The diaspora has traditionally been split between those who, safe from the war in Sri Lanka, could afford to push a hard line, and those who fled the Tigers' brutality.
But after a year of ceasefire and with negotiators sitting down for a fourth round of direct talks in Thailand, indications are that despite reservations, Tamils abroad are also ready for a resolution to a conflict that has cost more than 64,000 lives.
"Initially, there was a fear about trusting that this was going to work.
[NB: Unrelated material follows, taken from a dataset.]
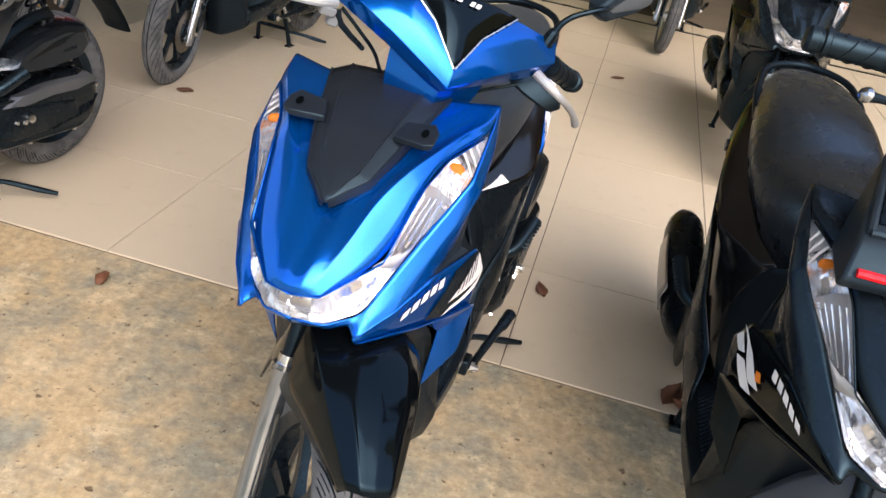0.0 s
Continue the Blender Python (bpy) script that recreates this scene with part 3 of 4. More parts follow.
def headlamp(add, m):
    def bowl(u0, u1, deep, nu, nv, rough, s, seed):
        rng = random.Random(seed)
        rows = []
        for i in range(nu + 1):
            row = []
            for j in range(nv + 1):
                v = j / nv
                rim = min(1.0, 3.2 * min(v, 1 - v) + 2.0 * min(i, nu - i) / nu * min(v, 1 - v))
                row.append(lamp_at(u0 + (u1 - u0) * i / nu, v, 0.005 + deep * rim + (rng.uniform(-rough, rough) if 0 < j < nv else 0.0), s))
            rows.append(row)
        return grid_mesh(rows)
    lamp = None
    for s in (1, -1):
        lamp = add(f"lamp{s}", "headlamp", lambda: bowl(0.0, 2.75, 0.026, 9, 5, 0.006, s, 4), REFLECTOR, label="silver reflector headlamp behind clear lens", angle=4)
        add(f"lamp_channel{s}", "lamp_channel", lambda: bowl(2.85, 5.1, 0.022, 10, 5, 0.0, s, 5), LAMP_GREY, lamp, "grey fluted lamp channel")
        add(f"lamp_pod{s}", "signal_reflector", lambda: bowl(4.75, 6.3, 0.024, 6, 6, 0.006, s, 6), REFLECTOR, lamp, "faceted signal reflector", angle=4)
        add(f"lamp_tail{s}", "lamp_tail", lambda: bowl(6.25, 6.97, 0.012, 6, 4, 0.0, s, 7), LAMP_GREY, lamp, "dark fluted lamp tail")
        band = [[lamp_at(2.66, v, 0.004 + 0.004 * math.sin(math.pi * v), s) for v in (0.02, 0.35, 0.7, 0.98)], [lamp_at(2.98, v, 0.003 + 0.004 * math.sin(math.pi * v), s) for v in (0.02, 0.35, 0.7, 0.98)]]
        add(f"lamp_band{s}", "bezel", lambda: grid_mesh(band), WHITE_BEZEL, lamp, "pale lamp divider", solid=0.002)
        def wall():
            return grid_mesh([[lamp_at(u, -0.02, -0.003, s), lamp_at(u, 0.01, 0.010, s), lamp_at(u, 0.04, 0.030, s)] for u in np.linspace(0, 6.95, 36).tolist()])
        add(f"lamp_wall{s}", "lamp_surround", wall, m["body"], lamp, "painted edge beside the lamp", solid=0.002)
        for k in range(5):
            v = 0.16 + 0.17 * k
            add(f"lamp_flute{s}_{k}", "lamp_flute", lambda: tube([lamp_at(3.02 + 0.06 * k, v, 0.010, s), lamp_at(4.0, v, 0.016, s), lamp_at(4.8 + 0.04 * k, v, 0.014, s)], 0.0016, 6, 3), REFLECTOR, lamp, "silver flute")
        for k in range(3):
            u = 6.34 + 0.19 * k
            add(f"lamp_rib{s}_{k}", "lamp_rib", lambda: tube([lamp_at(u, 0.12, 0.003, s), lamp_at(u - 0.10, 0.5, 0.004, s), lamp_at(u - 0.26 + 0.04 * k, 0.94, 0.003, s)], 0.0022, 6, 3), WHITE_BEZEL, lamp, "pale rib")
        def cover():
            return folded([[lamp_at(u, v, -0.010 * math.sin(math.pi * v) * (1.0 if u < 6.6 else 0.4), s) for v in (0.0, 0.2, 0.5, 0.8, 1.0)] for u in (0, 0.5, 1, 1.5, 2, 2.5, 3, 3.5, 4, 4.5, 5, 5.5, 6, 6.5, 7)], 0.002, 2, 2, True)
        lens = add(f"lens{s}", "lens", cover, LENS, lamp, "clear plastic lens")
        lens.visible_shadow = False
        add(f"bulb{s}", "signal_bulb", lambda: moved(lathe([(-0.012, 0.0), (-0.008, 0.006), (0, 0.0085), (0.008, 0.006), (0.012, 0.0)], (0, 0, 0), 14), Matrix.Translation(lamp_at(5.95, 0.42, 0.010, s))), AMBER, lamp, "amber signal bulb")
    add("lowbulb", "lamp_projector", lambda: moved(lathe([(-0.022, 0.0), (-0.022, 0.012), (0, 0.015), (0.022, 0.012), (0.022, 0.0)], (0, 0, 0), 14), Matrix.Translation((0.0, 0.004, 0.690))), ALLOY, lamp)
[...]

With time, my sense from everyone I've heard from so far is incredible relief," said Jeyanthy Siva, a Tamil raised mostly in the United States who has returned to live in Sri Lanka.
But despite a general atmosphere of support, concerns remain over the substance of the peace process, and what role there might be for the community that by most accounts still fills the Tigers' coffers, a post-September 11 crackdown notwithstanding.
Those overseas say it is hard to give input when the rebels still exert a powerful influence over the community, threatening retaliation against relatives in Sri Lanka or curbing access to Tamil community organisations on which new immigrants often rely.
But there are signs that the Tigers are showing some sensitivity to the diaspora's contributions.
An "expatriate co-ordination centre" was opened in eastern Sri Lanka in December, at a ceremony in which members of the LTTE's political wing sang the praises of the diaspora.
"Their economic assistance has strengthened the arms of our leader. We never would have reached this stage in our struggle without the help from our expatriates," one was quoted as saying on the pro-rebel Tamilnet Web site.
Editorials in the Tamil media have encouraged a role for Tamils overseas in rebuilding the war-battered north and east, saying their skills should be tapped because of expertise gained abroad and their understanding of the language and culture.
But even if the Tigers acknowledge a peacetime role for the diaspora, it may be different from what those who have been watching and worrying from abroad envision.
"What I find with a lot of activism here in Toronto is that there is quite a bit of frustration," said Kevin Shimmin, a human rights activist who works with the Sri Lankan community there.
"The ones who truly support the peace process are the ones asking the difficult questions," he said.